## Instruction
Give back the full listing verbatim, apart from its images.

## Data segment
»»

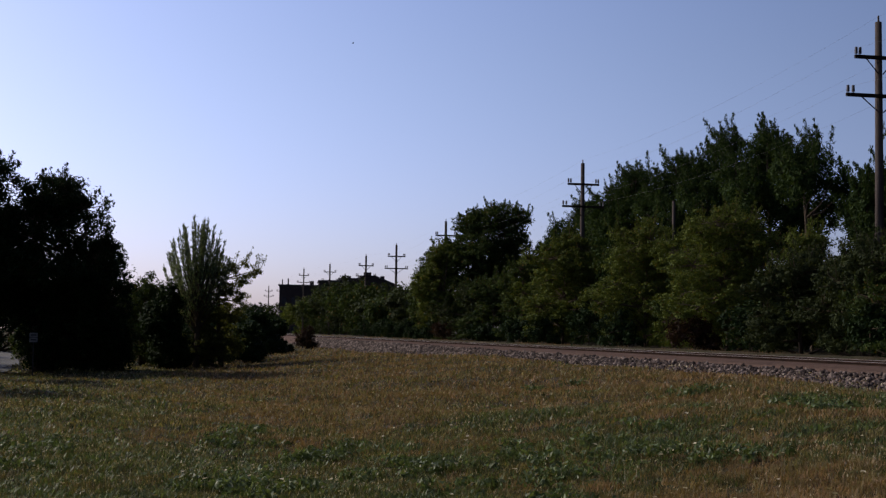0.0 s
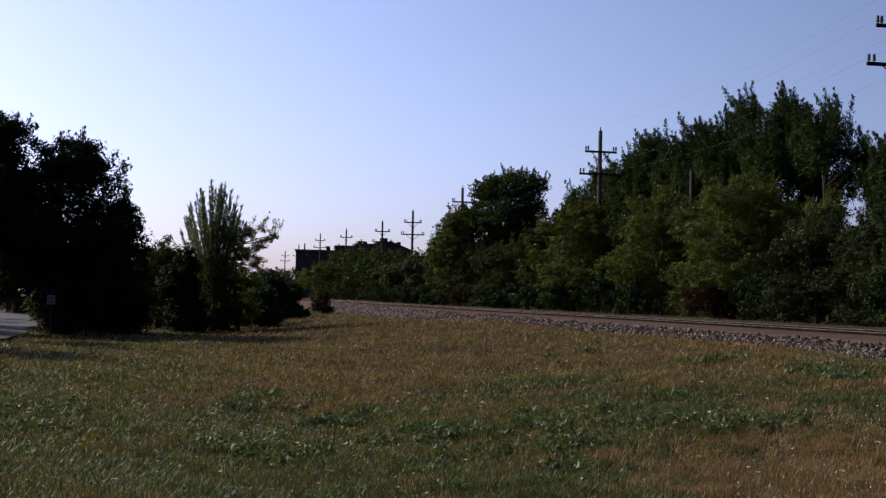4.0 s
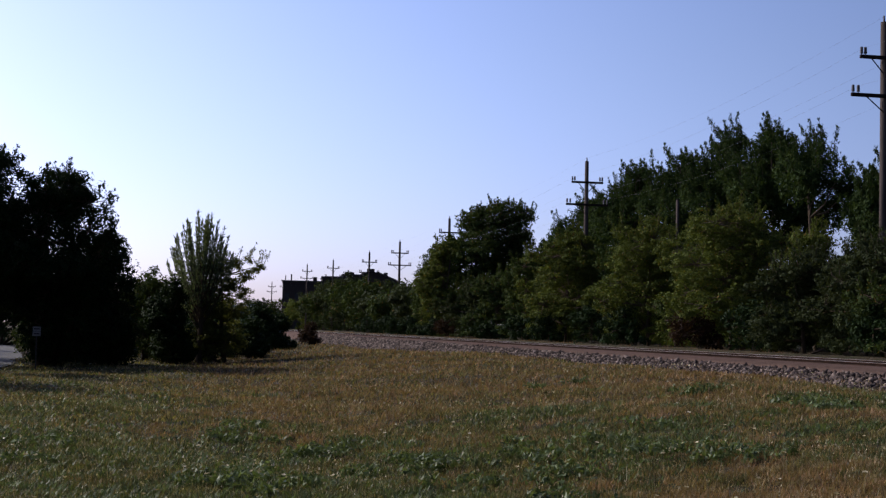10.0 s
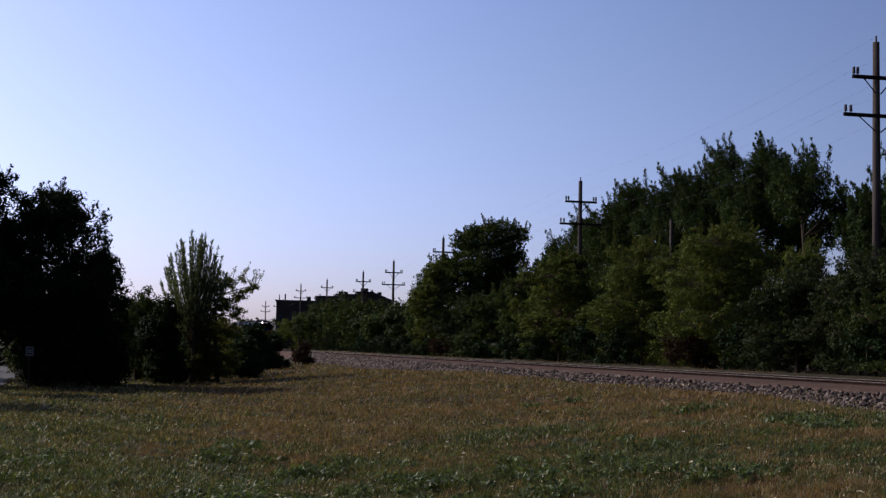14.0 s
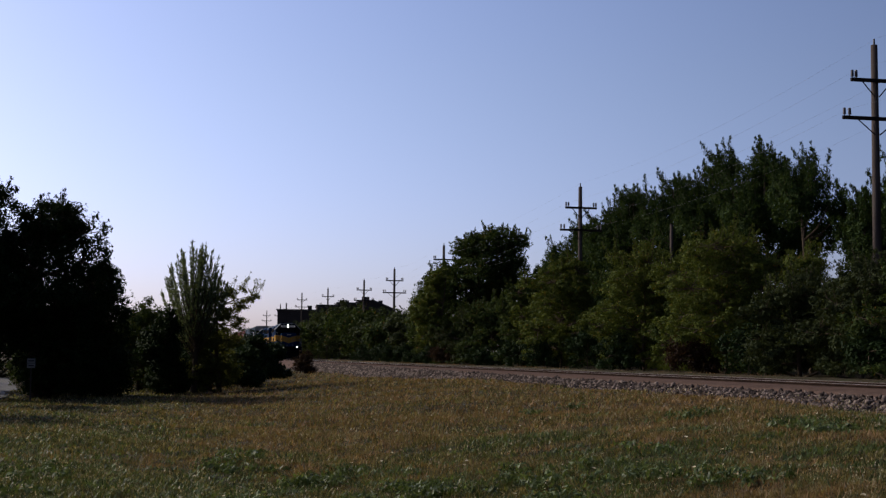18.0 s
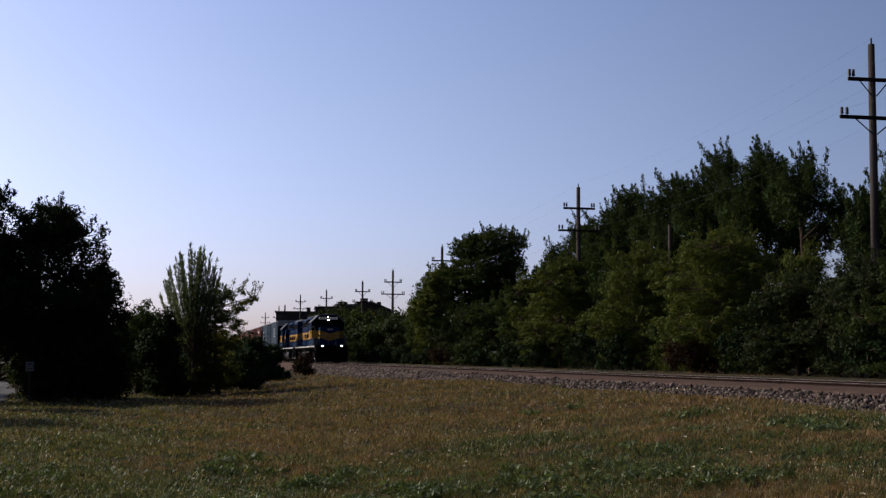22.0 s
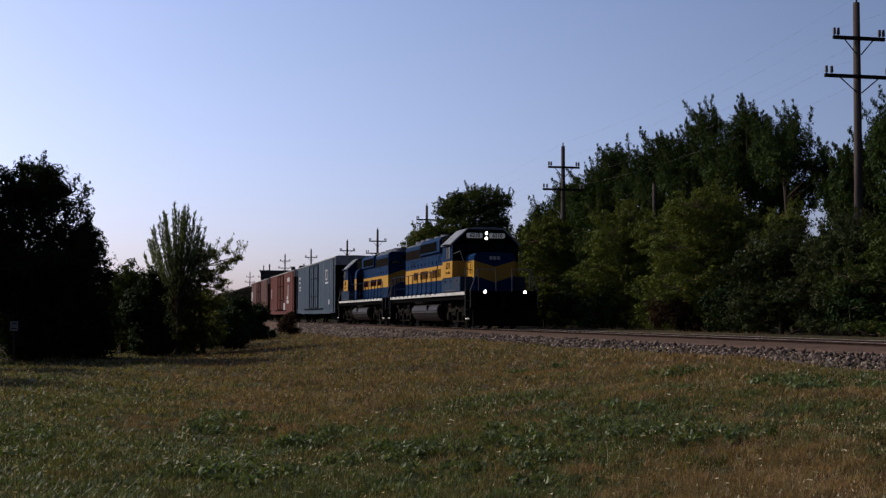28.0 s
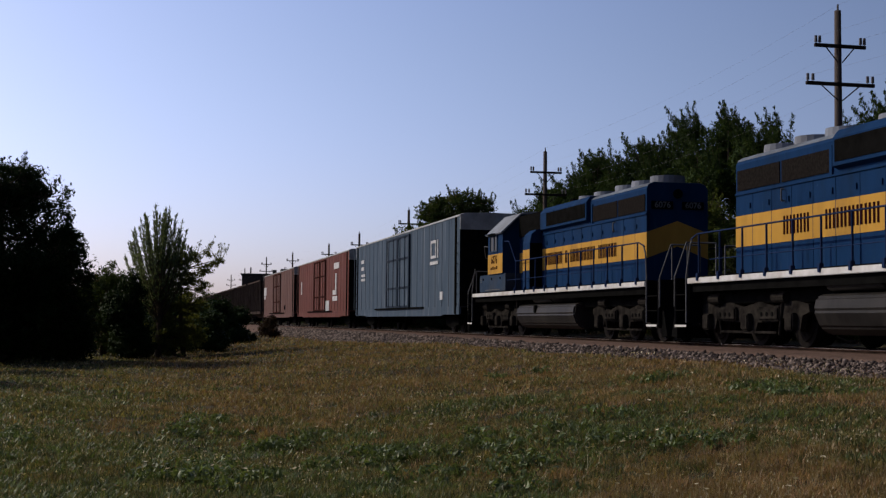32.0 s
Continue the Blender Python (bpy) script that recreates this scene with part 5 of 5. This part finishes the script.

««

## Solved problem
0.0 s
4.0 s
10.0 s
14.0 s
18.0 s
22.0 s
28.0 s
32.0 s
Continue the Blender Python (bpy) script that recreates this scene with part 5 of 5. This part finishes the script.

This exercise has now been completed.